Using Google's N-Gram Corpus

Two years ago, Google released a collection of n-grams from web pages and made it available on Linguistic Data Consortium's website. "We processed 1,024,908,267,229 words of running text and are publishing the counts for all 1,176,470,663 five-word sequences that appear at least 40 times. There are 13,588,391 unique words, after discarding words that appear less than 200 times." Here are some examples of 3-grams, followed by their frequencies:

ceramics collectables collectibles 55
ceramics collectables fine 130
ceramics collected by 52

While this huge corpora is useful to build linguistic models, there are other ways to use it.

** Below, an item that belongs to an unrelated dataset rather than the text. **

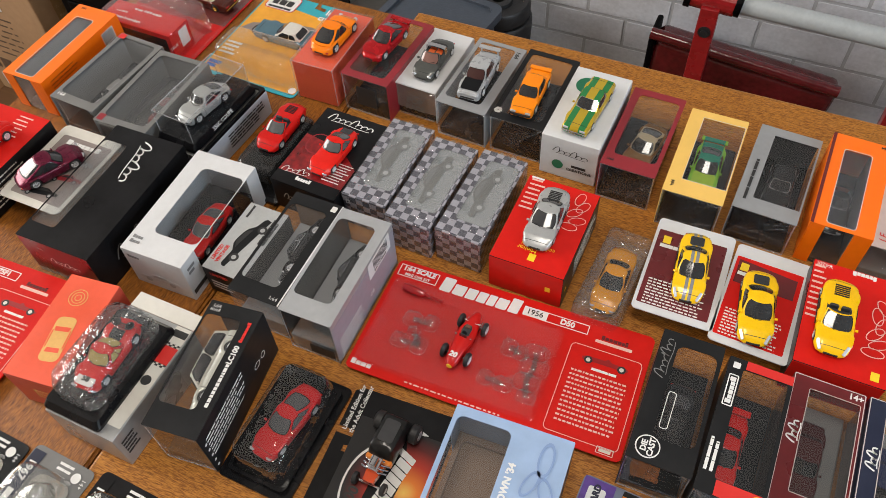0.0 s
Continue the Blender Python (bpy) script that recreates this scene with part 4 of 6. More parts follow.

Chris Harrison created some visualizations for bigrams and trigrams that start with pronouns. "These visual comparisons allow us to see differences in how the two subjects are used - both where they are similar and diverge. For example, among the top 120 trigrams, 'He' and 'She' have many common second words. However, they differ on some interesting ones, for example, only 'he' connects to 'argues', while only 'she' connects to 'love'."

Chris DiBona from Google works on IsolWrite, a word processing program that will include a text prediction option. "I gotta get my greasy hands on an open version of our published n-gram data (which is ranked) and incorporate that, if it makes sense."